[Task brief] Quote, verbatim, all material below, without pictures.

-- Start Available data --

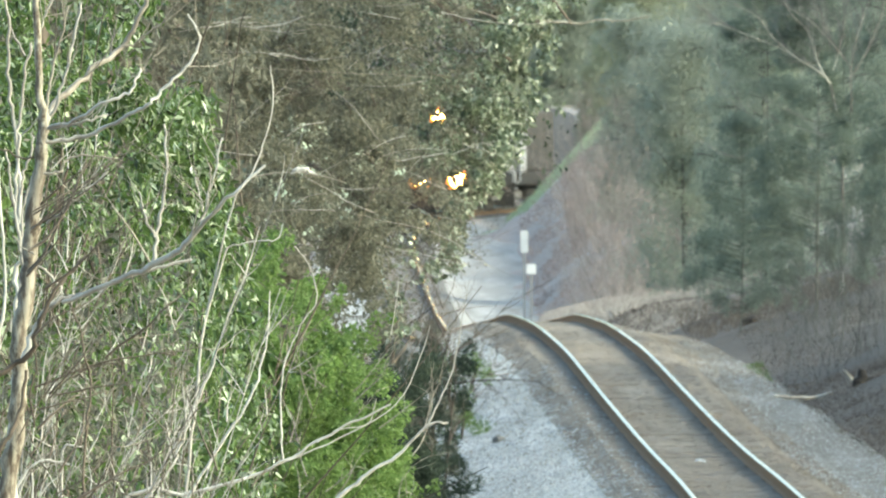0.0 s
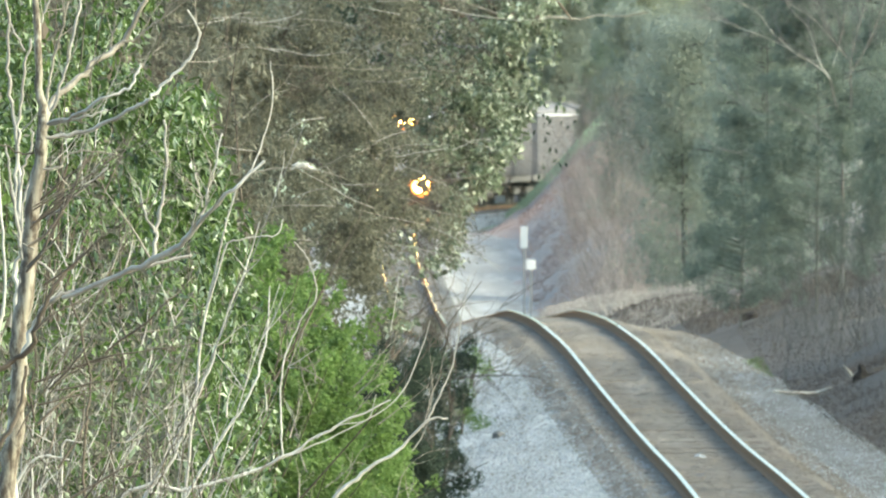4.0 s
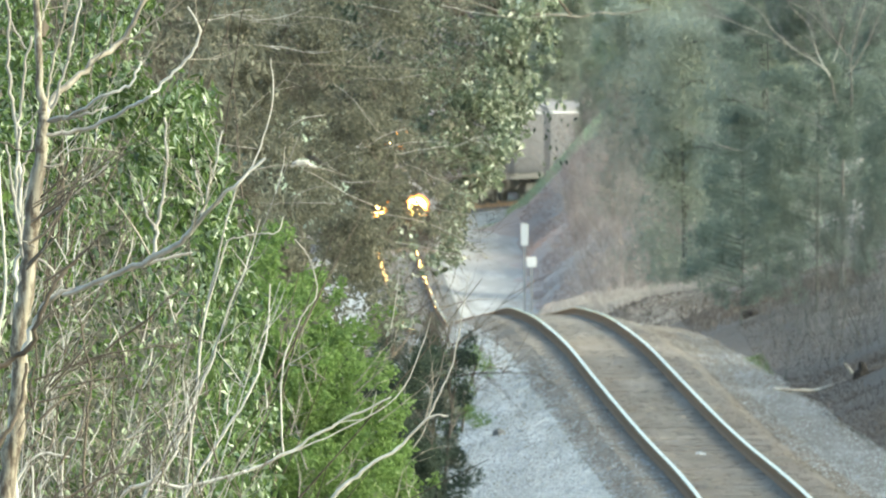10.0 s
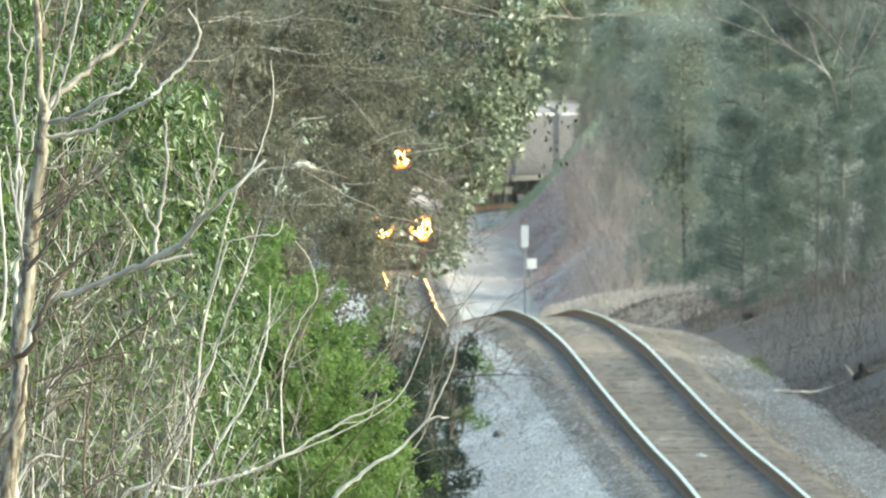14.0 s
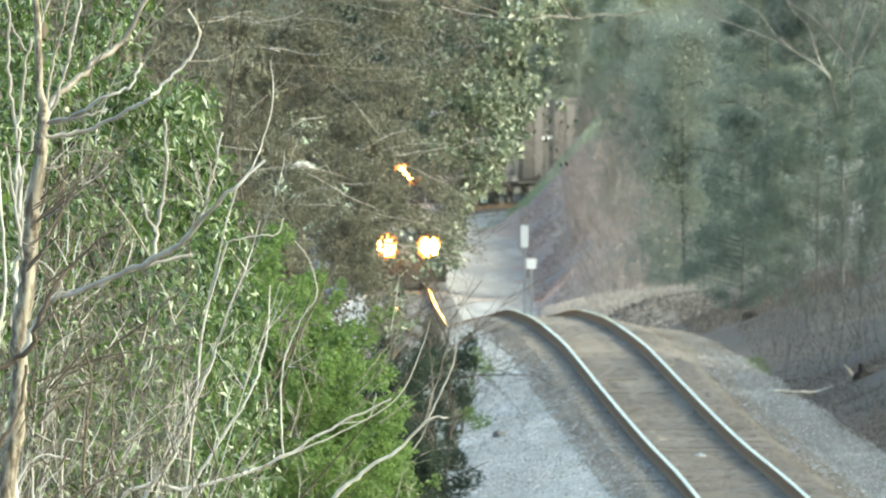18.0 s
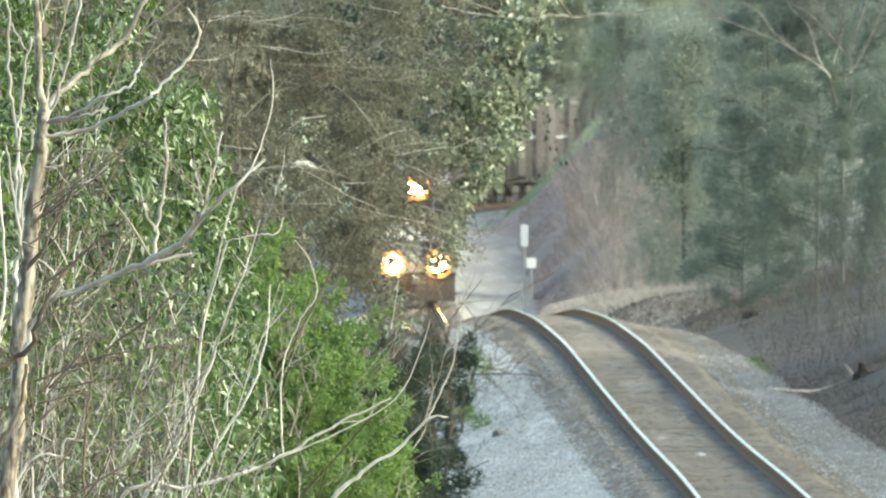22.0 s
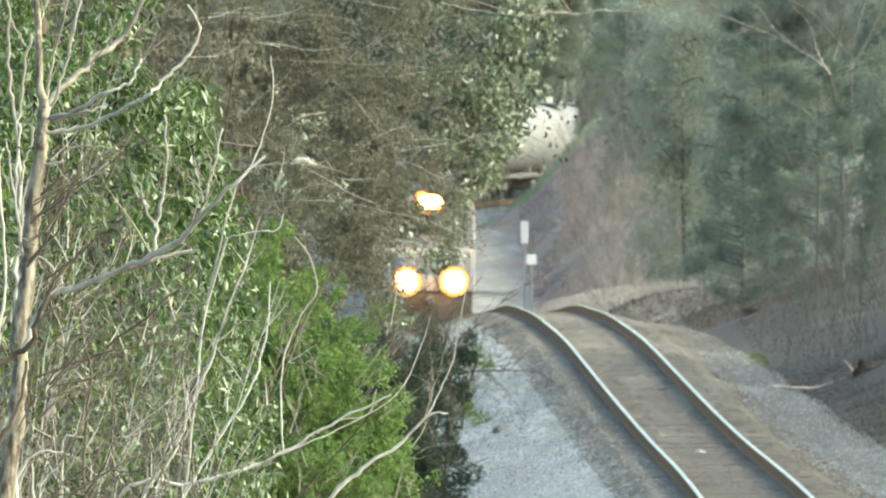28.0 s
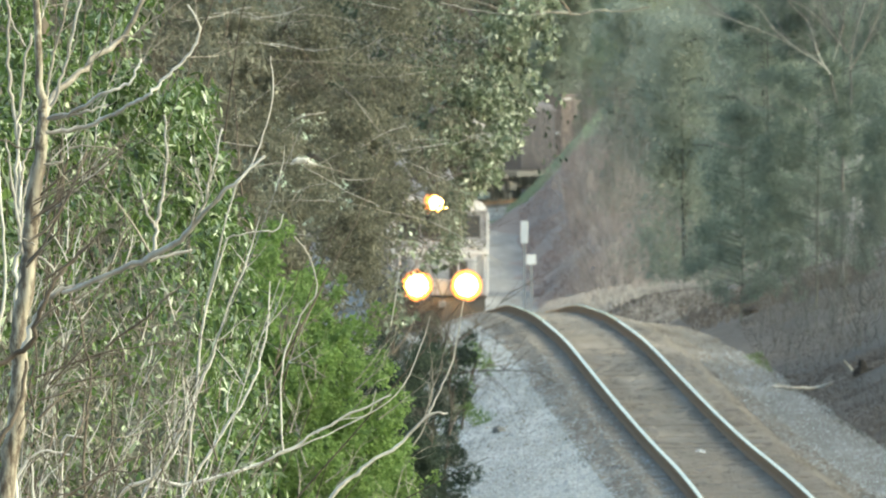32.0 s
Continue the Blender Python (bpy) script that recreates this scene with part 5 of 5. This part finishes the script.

-- End Available data --

[Result for this task]
0.0 s
4.0 s
10.0 s
14.0 s
18.0 s
22.0 s
28.0 s
32.0 s
Continue the Blender Python (bpy) script that recreates this scene with part 5 of 5. This part finishes the script.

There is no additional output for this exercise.